= Exercise objective =
Output the material below unchanged, apart from leaving out the pictures.

= Data block =
────
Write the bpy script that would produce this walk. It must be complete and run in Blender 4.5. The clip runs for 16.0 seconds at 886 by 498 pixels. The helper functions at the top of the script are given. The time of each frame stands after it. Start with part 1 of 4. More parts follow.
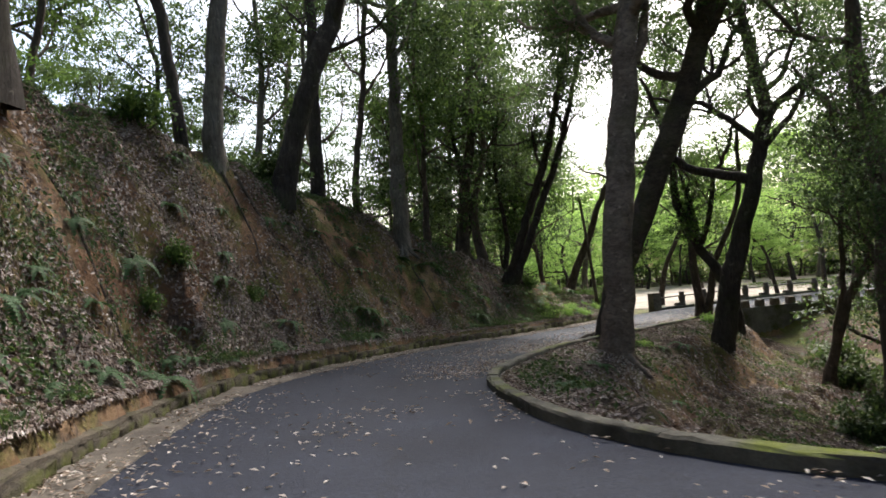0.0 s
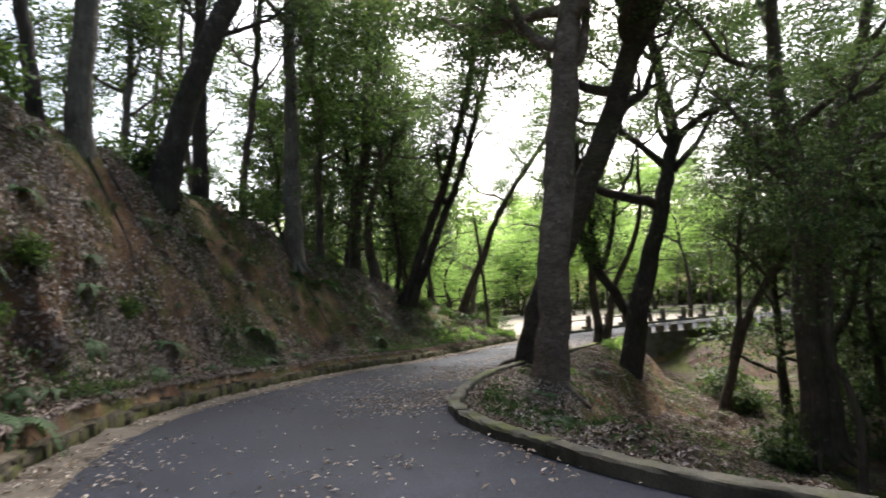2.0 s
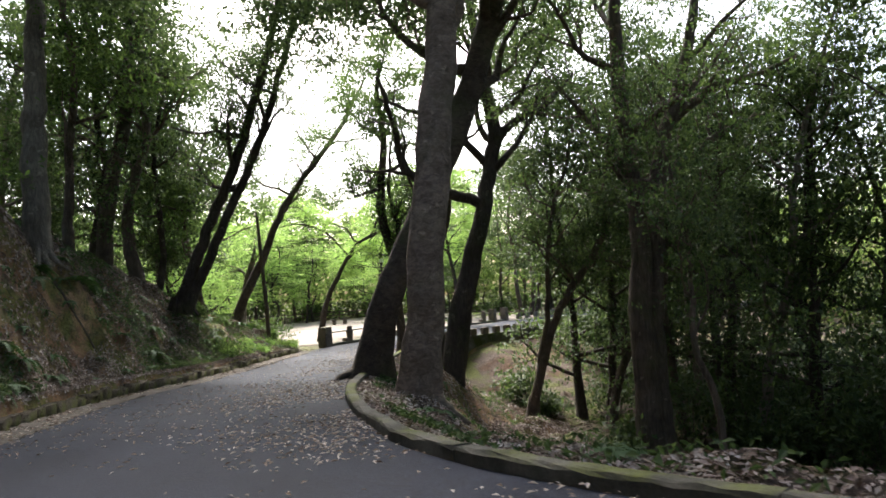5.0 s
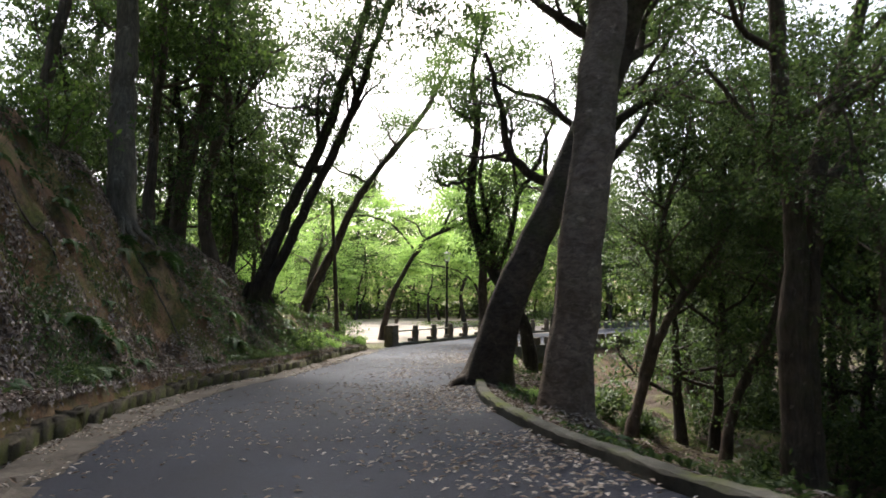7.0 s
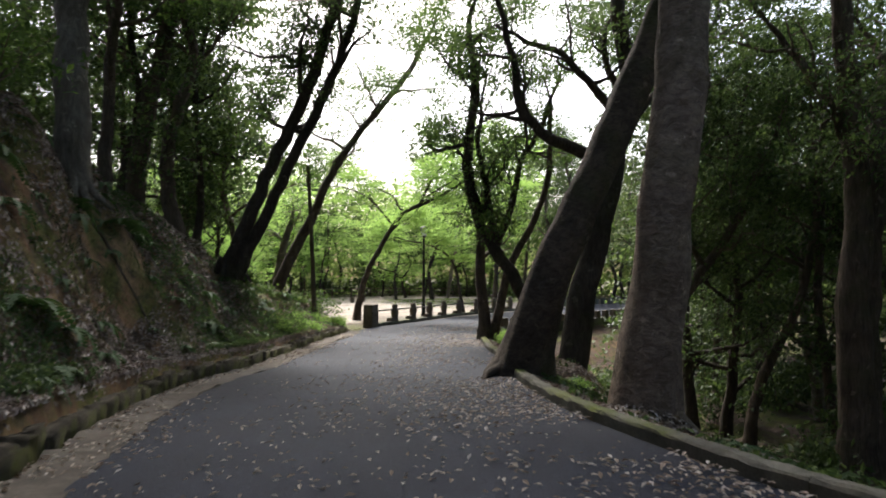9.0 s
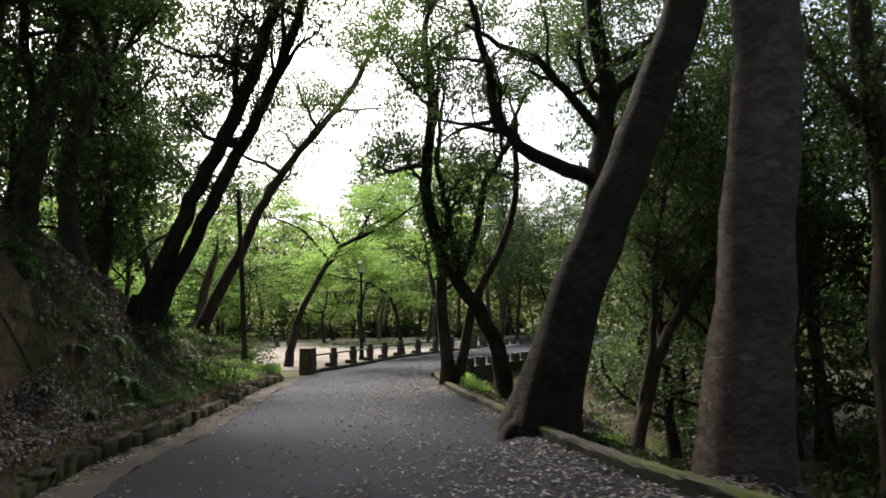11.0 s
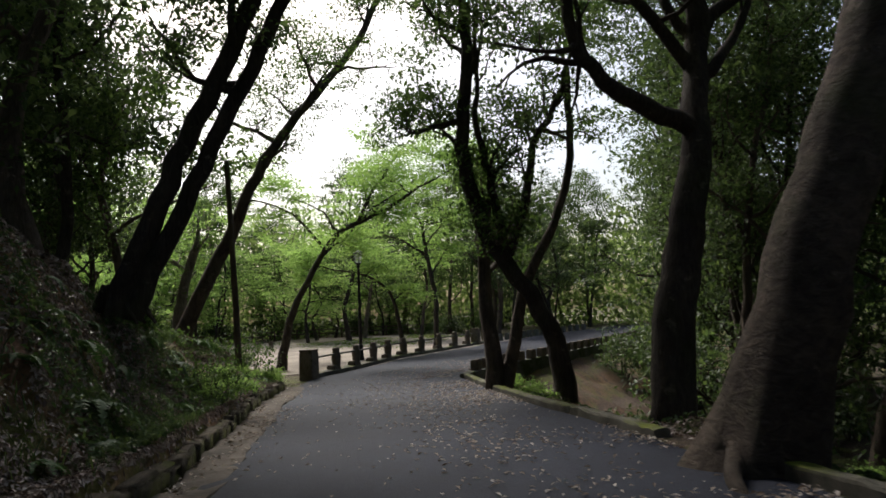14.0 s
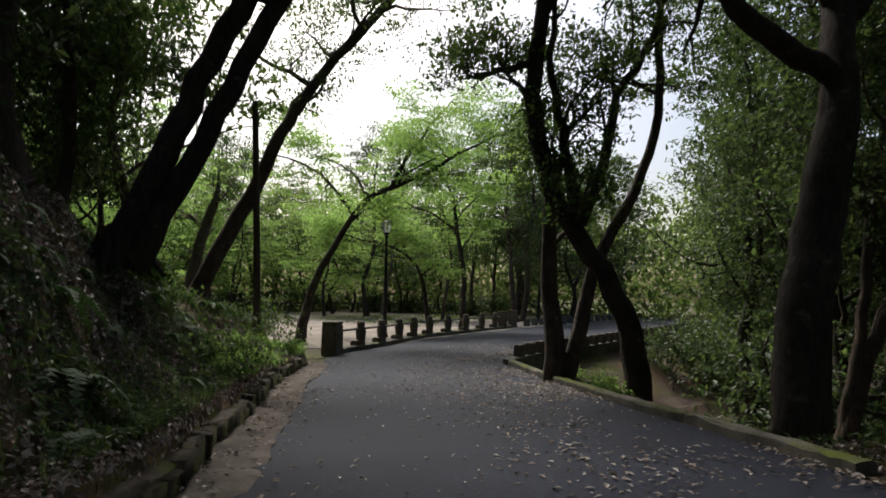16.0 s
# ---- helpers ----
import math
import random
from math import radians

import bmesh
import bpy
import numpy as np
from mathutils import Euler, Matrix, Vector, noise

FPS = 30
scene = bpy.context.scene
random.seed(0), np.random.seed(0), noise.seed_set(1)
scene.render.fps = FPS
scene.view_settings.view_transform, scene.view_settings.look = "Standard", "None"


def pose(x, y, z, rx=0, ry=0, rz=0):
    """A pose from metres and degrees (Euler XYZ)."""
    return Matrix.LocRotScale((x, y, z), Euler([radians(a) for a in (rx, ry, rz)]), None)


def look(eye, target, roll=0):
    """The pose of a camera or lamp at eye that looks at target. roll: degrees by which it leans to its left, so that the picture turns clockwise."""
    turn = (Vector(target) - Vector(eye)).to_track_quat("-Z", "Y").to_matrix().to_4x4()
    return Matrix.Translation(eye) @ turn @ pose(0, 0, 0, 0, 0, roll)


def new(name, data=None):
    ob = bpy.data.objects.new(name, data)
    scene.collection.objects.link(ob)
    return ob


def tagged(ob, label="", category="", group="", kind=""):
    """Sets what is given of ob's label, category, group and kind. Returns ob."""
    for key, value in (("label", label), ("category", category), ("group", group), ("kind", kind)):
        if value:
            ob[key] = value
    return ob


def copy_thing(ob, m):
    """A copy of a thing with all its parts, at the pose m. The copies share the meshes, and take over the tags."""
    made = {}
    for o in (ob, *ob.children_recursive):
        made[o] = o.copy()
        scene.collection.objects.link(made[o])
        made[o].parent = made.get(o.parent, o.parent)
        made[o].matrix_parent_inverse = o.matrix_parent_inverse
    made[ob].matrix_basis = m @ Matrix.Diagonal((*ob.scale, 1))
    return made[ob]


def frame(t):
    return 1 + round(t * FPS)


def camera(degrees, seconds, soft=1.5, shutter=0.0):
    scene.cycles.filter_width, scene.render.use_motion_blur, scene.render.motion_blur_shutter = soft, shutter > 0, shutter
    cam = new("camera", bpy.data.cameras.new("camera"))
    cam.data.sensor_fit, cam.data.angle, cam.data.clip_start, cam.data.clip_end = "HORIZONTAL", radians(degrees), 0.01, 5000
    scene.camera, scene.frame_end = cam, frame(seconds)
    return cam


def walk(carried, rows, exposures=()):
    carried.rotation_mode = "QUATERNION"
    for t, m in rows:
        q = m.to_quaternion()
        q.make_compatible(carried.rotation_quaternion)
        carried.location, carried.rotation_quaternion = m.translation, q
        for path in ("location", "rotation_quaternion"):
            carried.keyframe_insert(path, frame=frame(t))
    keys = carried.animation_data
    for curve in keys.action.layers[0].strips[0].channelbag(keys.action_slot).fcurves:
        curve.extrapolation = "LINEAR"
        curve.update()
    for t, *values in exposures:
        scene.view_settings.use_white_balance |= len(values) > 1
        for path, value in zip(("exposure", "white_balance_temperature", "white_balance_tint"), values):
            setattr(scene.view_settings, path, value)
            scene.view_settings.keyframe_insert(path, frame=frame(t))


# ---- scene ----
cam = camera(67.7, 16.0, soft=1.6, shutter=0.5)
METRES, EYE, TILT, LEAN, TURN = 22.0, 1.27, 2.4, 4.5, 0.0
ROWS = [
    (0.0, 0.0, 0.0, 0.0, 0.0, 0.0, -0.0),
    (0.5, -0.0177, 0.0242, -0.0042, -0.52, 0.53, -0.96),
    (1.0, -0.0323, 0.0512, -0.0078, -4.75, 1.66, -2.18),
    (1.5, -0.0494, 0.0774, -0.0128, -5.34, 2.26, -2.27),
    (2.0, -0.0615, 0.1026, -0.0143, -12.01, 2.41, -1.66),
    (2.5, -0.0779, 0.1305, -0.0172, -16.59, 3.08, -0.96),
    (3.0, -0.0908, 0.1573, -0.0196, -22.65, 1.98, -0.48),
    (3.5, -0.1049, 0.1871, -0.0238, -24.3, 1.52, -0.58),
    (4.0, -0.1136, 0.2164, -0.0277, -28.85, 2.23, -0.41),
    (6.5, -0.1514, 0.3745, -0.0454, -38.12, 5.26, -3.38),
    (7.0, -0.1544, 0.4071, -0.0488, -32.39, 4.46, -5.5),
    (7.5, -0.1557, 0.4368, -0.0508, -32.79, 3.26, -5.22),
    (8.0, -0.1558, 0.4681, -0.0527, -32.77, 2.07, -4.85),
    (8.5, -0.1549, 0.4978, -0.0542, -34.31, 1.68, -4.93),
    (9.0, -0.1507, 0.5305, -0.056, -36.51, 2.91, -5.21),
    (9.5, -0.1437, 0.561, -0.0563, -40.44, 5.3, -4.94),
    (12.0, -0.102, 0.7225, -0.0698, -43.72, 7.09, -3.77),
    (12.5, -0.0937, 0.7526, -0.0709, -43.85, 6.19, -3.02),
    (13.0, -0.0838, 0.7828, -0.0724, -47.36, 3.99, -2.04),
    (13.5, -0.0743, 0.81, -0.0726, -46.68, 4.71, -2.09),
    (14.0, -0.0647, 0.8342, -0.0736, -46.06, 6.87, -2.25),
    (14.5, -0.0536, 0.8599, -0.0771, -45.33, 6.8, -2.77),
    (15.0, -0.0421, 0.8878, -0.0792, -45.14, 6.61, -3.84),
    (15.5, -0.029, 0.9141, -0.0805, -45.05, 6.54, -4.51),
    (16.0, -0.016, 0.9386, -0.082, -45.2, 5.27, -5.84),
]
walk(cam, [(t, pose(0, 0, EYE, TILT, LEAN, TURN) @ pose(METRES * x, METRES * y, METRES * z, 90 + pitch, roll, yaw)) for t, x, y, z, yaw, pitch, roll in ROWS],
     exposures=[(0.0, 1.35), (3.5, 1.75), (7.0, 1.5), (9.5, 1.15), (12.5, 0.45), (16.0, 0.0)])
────
= Answer to the problem =
Write the bpy script that would produce this walk. It must be complete and run in Blender 4.5. The clip runs for 16.0 seconds at 886 by 498 pixels. The helper functions at the top of the script are given. The time of each frame stands after it. Start with part 1 of 4. More parts follow.
0.0 s
2.0 s
5.0 s
7.0 s
9.0 s
11.0 s
14.0 s
16.0 s
# ---- helpers ----
import math
import random
from math import radians

import bmesh
import bpy
import numpy as np
from mathutils import Euler, Matrix, Vector, noise

FPS = 30
scene = bpy.context.scene
random.seed(0), np.random.seed(0), noise.seed_set(1)
scene.render.fps = FPS
scene.view_settings.view_transform, scene.view_settings.look = "Standard", "None"


def pose(x, y, z, rx=0, ry=0, rz=0):
    """A pose from metres and degrees (Euler XYZ)."""
    return Matrix.LocRotScale((x, y, z), Euler([radians(a) for a in (rx, ry, rz)]), None)


def look(eye, target, roll=0):
    """The pose of a camera or lamp at eye that looks at target. roll: degrees by which it leans to its left, so that the picture turns clockwise."""
    turn = (Vector(target) - Vector(eye)).to_track_quat("-Z", "Y").to_matrix().to_4x4()
    return Matrix.Translation(eye) @ turn @ pose(0, 0, 0, 0, 0, roll)


def new(name, data=None):
    ob = bpy.data.objects.new(name, data)
    scene.collection.objects.link(ob)
    return ob


def tagged(ob, label="", category="", group="", kind=""):
    """Sets what is given of ob's label, category, group and kind. Returns ob."""
    for key, value in (("label", label), ("category", category), ("group", group), ("kind", kind)):
        if value:
            ob[key] = value
    return ob


def copy_thing(ob, m):
    """A copy of a thing with all its parts, at the pose m. The copies share the meshes, and take over the tags."""
    made = {}
    for o in (ob, *ob.children_recursive):
        made[o] = o.copy()
        scene.collection.objects.link(made[o])
        made[o].parent = made.get(o.parent, o.parent)
        made[o].matrix_parent_inverse = o.matrix_parent_inverse
    made[ob].matrix_basis = m @ Matrix.Diagonal((*ob.scale, 1))
    return made[ob]


def frame(t):
    return 1 + round(t * FPS)


def camera(degrees, seconds, soft=1.5, shutter=0.0):
    scene.cycles.filter_width, scene.render.use_motion_blur, scene.render.motion_blur_shutter = soft, shutter > 0, shutter
    cam = new("camera", bpy.data.cameras.new("camera"))
    cam.data.sensor_fit, cam.data.angle, cam.data.clip_start, cam.data.clip_end = "HORIZONTAL", radians(degrees), 0.01, 5000
    scene.camera, scene.frame_end = cam, frame(seconds)
    return cam


def walk(carried, rows, exposures=()):
    carried.rotation_mode = "QUATERNION"
    for t, m in rows:
        q = m.to_quaternion()
        q.make_compatible(carried.rotation_quaternion)
        carried.location, carried.rotation_quaternion = m.translation, q
        for path in ("location", "rotation_quaternion"):
            carried.keyframe_insert(path, frame=frame(t))
    keys = carried.animation_data
    for curve in keys.action.layers[0].strips[0].channelbag(keys.action_slot).fcurves:
        curve.extrapolation = "LINEAR"
        curve.update()
    for t, *values in exposures:
        scene.view_settings.use_white_balance |= len(values) > 1
        for path, value in zip(("exposure", "white_balance_temperature", "white_balance_tint"), values):
            setattr(scene.view_settings, path, value)
            scene.view_settings.keyframe_insert(path, frame=frame(t))


# ---- scene ----
cam = camera(67.7, 16.0, soft=1.6, shutter=0.5)
METRES, EYE, TILT, LEAN, TURN = 22.0, 1.27, 2.4, 4.5, 0.0
ROWS = [
    (0.0, 0.0, 0.0, 0.0, 0.0, 0.0, -0.0),
    (0.5, -0.0177, 0.0242, -0.0042, -0.52, 0.53, -0.96),
    (1.0, -0.0323, 0.0512, -0.0078, -4.75, 1.66, -2.18),
    (1.5, -0.0494, 0.0774, -0.0128, -5.34, 2.26, -2.27),
    (2.0, -0.0615, 0.1026, -0.0143, -12.01, 2.41, -1.66),
    (2.5, -0.0779, 0.1305, -0.0172, -16.59, 3.08, -0.96),
    (3.0, -0.0908, 0.1573, -0.0196, -22.65, 1.98, -0.48),
    (3.5, -0.1049, 0.1871, -0.0238, -24.3, 1.52, -0.58),
    (4.0, -0.1136, 0.2164, -0.0277, -28.85, 2.23, -0.41),
    (6.5, -0.1514, 0.3745, -0.0454, -38.12, 5.26, -3.38),
    (7.0, -0.1544, 0.4071, -0.0488, -32.39, 4.46, -5.5),
    (7.5, -0.1557, 0.4368, -0.0508, -32.79, 3.26, -5.22),
    (8.0, -0.1558, 0.4681, -0.0527, -32.77, 2.07, -4.85),
    (8.5, -0.1549, 0.4978, -0.0542, -34.31, 1.68, -4.93),
    (9.0, -0.1507, 0.5305, -0.056, -36.51, 2.91, -5.21),
    (9.5, -0.1437, 0.561, -0.0563, -40.44, 5.3, -4.94),
    (12.0, -0.102, 0.7225, -0.0698, -43.72, 7.09, -3.77),
    (12.5, -0.0937, 0.7526, -0.0709, -43.85, 6.19, -3.02),
    (13.0, -0.0838, 0.7828, -0.0724, -47.36, 3.99, -2.04),
    (13.5, -0.0743, 0.81, -0.0726, -46.68, 4.71, -2.09),
    (14.0, -0.0647, 0.8342, -0.0736, -46.06, 6.87, -2.25),
    (14.5, -0.0536, 0.8599, -0.0771, -45.33, 6.8, -2.77),
    (15.0, -0.0421, 0.8878, -0.0792, -45.14, 6.61, -3.84),
    (15.5, -0.029, 0.9141, -0.0805, -45.05, 6.54, -4.51),
    (16.0, -0.016, 0.9386, -0.082, -45.2, 5.27, -5.84),
]
walk(cam, [(t, pose(0, 0, EYE, TILT, LEAN, TURN) @ pose(METRES * x, METRES * y, METRES * z, 90 + pitch, roll, yaw)) for t, x, y, z, yaw, pitch, roll in ROWS],
     exposures=[(0.0, 1.35), (3.5, 1.75), (7.0, 1.5), (9.5, 1.15), (12.5, 0.45), (16.0, 0.0)])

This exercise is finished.